**SOURCE EXCERPT:**
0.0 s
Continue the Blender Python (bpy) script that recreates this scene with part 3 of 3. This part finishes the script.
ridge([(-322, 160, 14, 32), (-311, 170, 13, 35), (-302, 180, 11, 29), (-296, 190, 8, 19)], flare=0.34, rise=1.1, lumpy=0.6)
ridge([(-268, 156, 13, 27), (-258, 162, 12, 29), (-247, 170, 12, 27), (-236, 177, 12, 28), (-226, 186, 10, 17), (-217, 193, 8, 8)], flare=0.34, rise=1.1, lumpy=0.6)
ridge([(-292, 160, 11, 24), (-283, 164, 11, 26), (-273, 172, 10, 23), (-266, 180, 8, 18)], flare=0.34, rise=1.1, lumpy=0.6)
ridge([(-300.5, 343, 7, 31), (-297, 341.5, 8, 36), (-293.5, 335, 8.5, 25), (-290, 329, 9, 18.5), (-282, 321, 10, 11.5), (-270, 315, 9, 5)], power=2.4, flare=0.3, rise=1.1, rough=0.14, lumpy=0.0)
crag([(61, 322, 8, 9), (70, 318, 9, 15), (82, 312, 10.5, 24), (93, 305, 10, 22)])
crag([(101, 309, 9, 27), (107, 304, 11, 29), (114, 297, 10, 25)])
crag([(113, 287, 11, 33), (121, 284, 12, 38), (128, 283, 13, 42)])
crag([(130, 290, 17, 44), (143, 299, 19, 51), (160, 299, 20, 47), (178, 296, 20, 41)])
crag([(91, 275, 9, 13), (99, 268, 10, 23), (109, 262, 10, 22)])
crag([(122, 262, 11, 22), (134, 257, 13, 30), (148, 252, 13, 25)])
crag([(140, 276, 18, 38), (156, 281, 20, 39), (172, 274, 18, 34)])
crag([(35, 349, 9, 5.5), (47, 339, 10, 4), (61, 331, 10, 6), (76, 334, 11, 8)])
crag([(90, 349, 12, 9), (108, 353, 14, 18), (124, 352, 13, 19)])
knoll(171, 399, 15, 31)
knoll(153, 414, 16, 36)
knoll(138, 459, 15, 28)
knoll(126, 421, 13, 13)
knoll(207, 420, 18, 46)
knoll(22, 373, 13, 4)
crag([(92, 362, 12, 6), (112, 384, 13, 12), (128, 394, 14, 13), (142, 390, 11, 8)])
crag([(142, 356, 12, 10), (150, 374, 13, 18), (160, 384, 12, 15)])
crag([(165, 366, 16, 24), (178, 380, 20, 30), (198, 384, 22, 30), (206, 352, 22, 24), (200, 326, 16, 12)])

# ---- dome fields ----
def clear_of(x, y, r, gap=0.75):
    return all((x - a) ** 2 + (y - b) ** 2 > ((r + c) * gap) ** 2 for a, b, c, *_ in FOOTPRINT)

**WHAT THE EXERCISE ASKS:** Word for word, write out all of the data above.

**ANSWER BELOW:**
0.0 s
Continue the Blender Python (bpy) script that recreates this scene with part 3 of 3. This part finishes the script.
ridge([(-322, 160, 14, 32), (-311, 170, 13, 35), (-302, 180, 11, 29), (-296, 190, 8, 19)], flare=0.34, rise=1.1, lumpy=0.6)
ridge([(-268, 156, 13, 27), (-258, 162, 12, 29), (-247, 170, 12, 27), (-236, 177, 12, 28), (-226, 186, 10, 17), (-217, 193, 8, 8)], flare=0.34, rise=1.1, lumpy=0.6)
ridge([(-292, 160, 11, 24), (-283, 164, 11, 26), (-273, 172, 10, 23), (-266, 180, 8, 18)], flare=0.34, rise=1.1, lumpy=0.6)
ridge([(-300.5, 343, 7, 31), (-297, 341.5, 8, 36), (-293.5, 335, 8.5, 25), (-290, 329, 9, 18.5), (-282, 321, 10, 11.5), (-270, 315, 9, 5)], power=2.4, flare=0.3, rise=1.1, rough=0.14, lumpy=0.0)
crag([(61, 322, 8, 9), (70, 318, 9, 15), (82, 312, 10.5, 24), (93, 305, 10, 22)])
crag([(101, 309, 9, 27), (107, 304, 11, 29), (114, 297, 10, 25)])
crag([(113, 287, 11, 33), (121, 284, 12, 38), (128, 283, 13, 42)])
crag([(130, 290, 17, 44), (143, 299, 19, 51), (160, 299, 20, 47), (178, 296, 20, 41)])
crag([(91, 275, 9, 13), (99, 268, 10, 23), (109, 262, 10, 22)])
crag([(122, 262, 11, 22), (134, 257, 13, 30), (148, 252, 13, 25)])
crag([(140, 276, 18, 38), (156, 281, 20, 39), (172, 274, 18, 34)])
crag([(35, 349, 9, 5.5), (47, 339, 10, 4), (61, 331, 10, 6), (76, 334, 11, 8)])
crag([(90, 349, 12, 9), (108, 353, 14, 18), (124, 352, 13, 19)])
knoll(171, 399, 15, 31)
knoll(153, 414, 16, 36)
knoll(138, 459, 15, 28)
knoll(126, 421, 13, 13)
knoll(207, 420, 18, 46)
knoll(22, 373, 13, 4)
crag([(92, 362, 12, 6), (112, 384, 13, 12), (128, 394, 14, 13), (142, 390, 11, 8)])
crag([(142, 356, 12, 10), (150, 374, 13, 18), (160, 384, 12, 15)])
crag([(165, 366, 16, 24), (178, 380, 20, 30), (198, 384, 22, 30), (206, 352, 22, 24), (200, 326, 16, 12)])

# ---- dome fields ----
def clear_of(x, y, r, gap=0.75):
    return all((x - a) ** 2 + (y - b) ** 2 > ((r + c) * gap) ** 2 for a, b, c, *_ in FOOTPRINT)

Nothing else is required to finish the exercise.